Having this in mind, let's take a look at life: If your aim is to build a house by your own, what you should do is exactly that, building a house by your own. Obviously you could call all of your friends and family to help you or just order a construction firm to build the house for you which both presumably would be more efficient means for bringing out the state of affairs. But if you really want to do it by your own, you accept the limited means, i.e. building a house only by your own, because this is the only way making possible that activity of building a house by one's own. Or think about you as having a garden whose lawn you want to mown. The most efficient way for doing so is taking a lawnmower. Unfortunately, it broke when you wanted to switch it on. As you are christian and it is Sunday, you don't dare to go ringing at one of your neighbors bells to borrow their lawnmower. But you are kind of neurotic and it is only Sunday which is mown-day.
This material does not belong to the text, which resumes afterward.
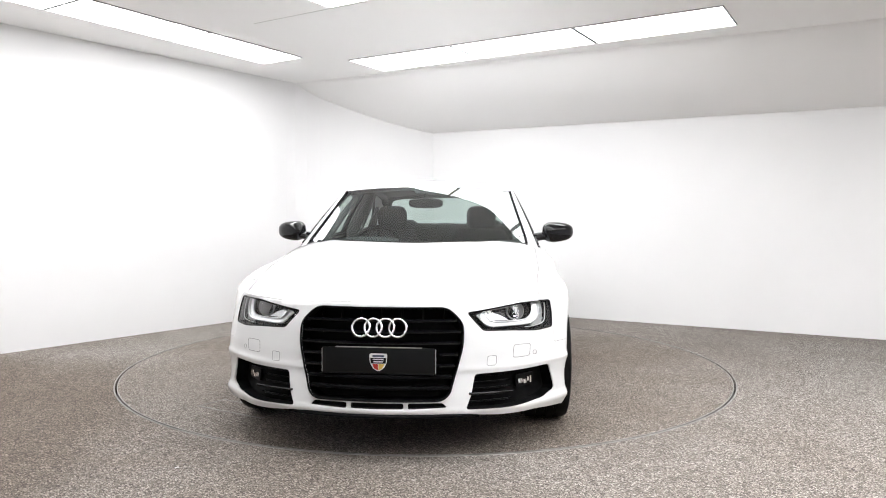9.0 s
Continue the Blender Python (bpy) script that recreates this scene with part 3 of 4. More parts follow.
def liner(cx):
    v, f = [], []
    n = 28
    for i in range(n + 1):
        a = math.radians(-6 + 192 * i / n)
        for r, y in ((0.365, 0.868), (0.395, 0.85), (0.395, 0.50), (0.05, 0.50)):
            z = 0.318 + r * math.sin(a)
            v.append((cx + r * math.cos(a), min(y, float(np.interp(z, [0.25, 0.44], [0.79, 0.868]))), z))
    for i in range(n):
        for q in range(3):
            f.append((i * 4 + q, i * 4 + q + 1, i * 4 + q + 5, i * 4 + q + 4))
    return v, f


for cx in (1.404, -1.404):
    pair("arch_liner", liner(cx), GRAIN, "black plastic wheel arch liner")
bm = bmesh.new()
box(bm, -0.05, 0, 0.210, 4.1, 0.98, 0.12, 0.02)
box(bm, 0.0, 0, 0.195, 1.95, 1.58, 0.09, 0.02)
box(bm, -2.0, 0, 0.30, 0.6, 1.3, 0.12, 0.03)
# hidden trays added to block light and deepen the shadow under the nose
box(bm, 1.84, 0, 0.198, 0.22, 1.36, 0.07, 0.006)
box(bm, 2.02, 0, 0.208, 0.24, 0.92, 0.05, 0.006)
box(bm, 1.02, 0, 0.235, 0.10, 1.66, 0.05, 0.01)
part("underbody", bm, GRAIN, car, "dark underbody with added trays that keep light out below")
bm = bmesh.new()
box(bm, 1.55, 0, 0.46, 1.1, 0.94, 0.38, 0.03)
box(bm, 0.98, 0, 0.62, 0.1, 1.48, 0.56, 0.01)
part("engine_bay", bm, GRAIN, car, "dark engine bay block")

# sills
sill = [(s_x(1.035), 0.257), (s_x(1.035), 0.185), (s_x(-0.975), 0.195), (s_x(-0.975), 0.257)]
pair("sill", sheet(sill, [], offset_skin(0.004), (0.04, 0.010), 0.03, skin_in, 0.03), PAINT, "white painted sill")
PLATEBLACK = mat("plate_black", (0.008, 0.0085, 0.009), 0.3, spec=0.16)
blade = rounded([(s_x(0.992), 0.222), (s_x(0.965), 0.254), (s_x(-0.94), 0.268), (s_x(-0.955), 0.222), (s_x(0.2), 0.208)], 0.02)
pair("sill_blade", sheet(blade, [], offset_skin(-0.014), (0.06, 0.010), 0.03, skin_in, 0.03), GLOSS, "gloss black sill blade")
# bright bar that paints the gloss highlight along the blade's top edge
highlight_line = [offset_skin(-0.018)(s_x(x), z) for x, z in [(0.97 - 0.06 * i, float(np.interp(0.97 - 0.06 * i, [-0.93, 0.86, 0.97], [0.266, 0.257, 0.250]))) for i in range(32)]]
pair("sill_strip", tube(highlight_line, 0.0035, 6), RIMCUT, "thin bright sill strip")

# ---- side windows ----
dlo_x = [q[0] for q in DLO][::-1]
dlo_z = [q[1] for q in DLO][::-1]


def dlo_top(x):
    return float(np.interp(x, dlo_x, dlo_z))


def dlo_bot(x):
    return lerp_keys(BELT, x) + 0.004 - 0.004 * smooth01(0.5, 0.77, x)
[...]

So what you do is taking scissors and cutting your lawn, centimeter by centimeter. You simply accept the limitation of means to make possible to have your lawn mown and still stick to your ideals.

Obviously, cutting your lawn with a scissor and building a house by your own are not necessarily seen as games. But the point is that according to Suits' very elaborated definition they can be, iff one decides to see such activities as a game.

the game of life

Okay, there are certain things we do in our lives which could count as games if we considered them as being games. But what does that have to do with the bigger concept, with life itself? One way to put life as a whole in the picture of games is by assuming that everyone's ultimate goal in life is to experience maximal pleasure.
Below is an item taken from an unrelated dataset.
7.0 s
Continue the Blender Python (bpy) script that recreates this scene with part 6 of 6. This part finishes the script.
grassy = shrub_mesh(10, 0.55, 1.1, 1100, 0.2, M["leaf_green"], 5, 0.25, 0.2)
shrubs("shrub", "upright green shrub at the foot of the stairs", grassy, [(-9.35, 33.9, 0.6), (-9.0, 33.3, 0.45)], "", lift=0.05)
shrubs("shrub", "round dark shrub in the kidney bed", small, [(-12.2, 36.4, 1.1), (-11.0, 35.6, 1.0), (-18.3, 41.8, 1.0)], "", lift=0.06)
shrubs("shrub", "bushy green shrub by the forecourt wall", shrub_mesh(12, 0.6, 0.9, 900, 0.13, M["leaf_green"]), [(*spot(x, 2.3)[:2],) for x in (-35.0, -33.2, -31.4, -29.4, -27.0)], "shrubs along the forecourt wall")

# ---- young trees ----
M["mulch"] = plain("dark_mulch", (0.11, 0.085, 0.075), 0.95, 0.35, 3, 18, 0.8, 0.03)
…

For each player (i.e. each living person) tries to maximize her own pleasure and does so with limitation of means to pursue this end. That is, in seeking to increase one's pleasure, one must not decrease the pleasure of any other player. If the sole reason for accepting such a rule is for the sake of participating in the activity such accepting makes possible, I would say that such an activity is game playing. The players are playing a game unconsciously and therefore not correctly participating in the game of life, if they are ignorant for the rule which forbids them to increase their own pleasure by decreasing someone else's.

When it happens that someone is being unaware of the rules as being the rules of the game of life we usually consider that person as having failed in some sense. Consider moral rules: Acting according to moral rules and hence accepting these is not required in order to play the game in which they are rules (life). They are rules whose acceptance is required categorically or strategically, e.g. if decreasing another's pleasure would lead to the other one decreasing your pleasure, too. If you want to participate in the game of life, by taking it serious and therefore, accepting its rules, i.e. moral rules, you don't fail in life in a moral sense. And similar to game rules, moral rules are notoriously hard to justify not because there is a wrong-headedness in the attempt of moral rules themselves, but because they are just rules in a game. The attempt to justify them then is not logically impossible, but psychologically improbable.
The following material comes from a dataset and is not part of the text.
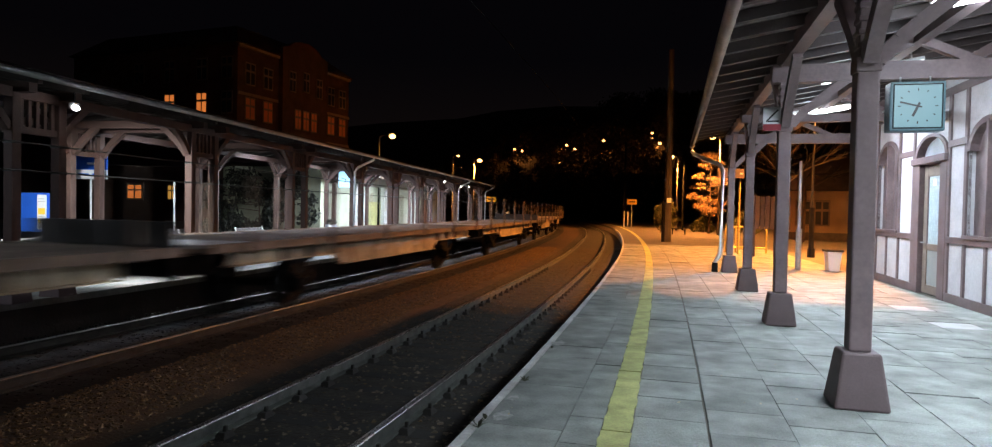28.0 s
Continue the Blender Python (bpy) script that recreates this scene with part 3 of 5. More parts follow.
can2 = thing("far_canopy", "long timber canopy roof over the opposite platform", "canopy", F2)
V0, V1 = -9.0, 41.5
for x in (0.0, -ROWW):
    bm = B()
    beam(bm, (x, V0, 3.16), (x, V1, 3.16), 0.15, 0.15)
    part("wall_plate", bm, M_TIMBER_L, can2)
bm = B()
for a, b in ((0.78, -1.7), (-1.7, -4.3)):
    p = [(b, V0), (a, V0), (a, V1), (b, V1)]
    hexa(bm, [(x, y, roof2(x) + 0.06) for x, y in p] + [(x, y, roof2(x) + 0.13) for x, y in p])
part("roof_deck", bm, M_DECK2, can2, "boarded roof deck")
for u in steps(V0 + 0.3, V1 - 0.2, 0.89):
    bm = B()
    beam(bm, (0.72, u, roof2(0.72)), (-1.7, u, roof2(-1.7)), 0.09, 0.12)
    beam(bm, (-1.7, u, roof2(-1.7)), (-4.2, u, roof2(-4.2)), 0.09, 0.12)
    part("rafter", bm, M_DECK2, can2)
bm = B()
tube(bm, [(0.84, V0, 3.30), (0.84, V1 + 0.1, 3.36)], 0.045, 10)
part("gutter", bm, M_STEEL, can2, "dull zinc gutter", True)
bm = B()
beam(bm, (0.78, V0, 3.33), (0.78, V1, 3.36), 0.025, 0.10)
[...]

Take e.g. fairness - the principle of fairness can be translated into a moral imperative "You shall play fair!". It is not really explicable, but rather just there by intuition which would dismiss life as being a genuine game as it had to be a rule if life should be a game. When looking closer, we see that fairness is indeed no rule but rather the precondition for taking part in the game, for playing it. Fairness for example therefore, is the requirement for making the maximization of pleasure the end of the game. If one wishes to play the game correctly, one accepts the rule as one has to exact fairness from oneself and others in order to play the game.

life revised

Why is it useful to see life as a game? Interpreting life, i.e. living as just being a game or game playing, might disclose unimagined sources of human action and stimulate unexpected feats of human invention. The newly conscious players might apply themselves with greater zest and ingenuity to a game whose rules they for the first time really understand and whose very existence they for the first time permitted themselves  to cherish. Someone who discovered that life is a game might choose to terminate his participation in life. Also, someone who is depressed or in another miserable situation in life, might find calm in the fact that life, although gloomy, is at least a gloomy game. Still, there might be difficulties in seeing things as such: Games seem important while we are engaged in them and yet they are ultimately trivial. But because living our lives is the only thing we do, we can't really see it that way. Games are trivial pastimes even relative to the long-run triviality of life as a whole. We can not live the doctrine that life is insignificant. We must at least act as though our lives mattered. And we should do so in order to be able to both value life and at the same time accept the eventual annihilation of everything - just in that we see life as a game:

a game where everyone does his own play, resulting in an interacting game.

For the haters:

I see the objection that when it comes to a game, e.g. chess, if I agree to play chess, it would not be chess for me to give up half way through or to break the rules and refuse to accept the consequences as specified in the laws of chess. I therefore could avoid having to keep the rules, by the simple expedient of not playing. But this expedient is supposed not to be available when it comes to the game of life. As an objection to this, I would say that it is not holding for life, as everyone does play some game as long as one has some guiding principles coordinating one's life. A player whose life is lacking guiding principles is therefore not genuinely playing the game and additionally, does not have the chance to exit as a winner.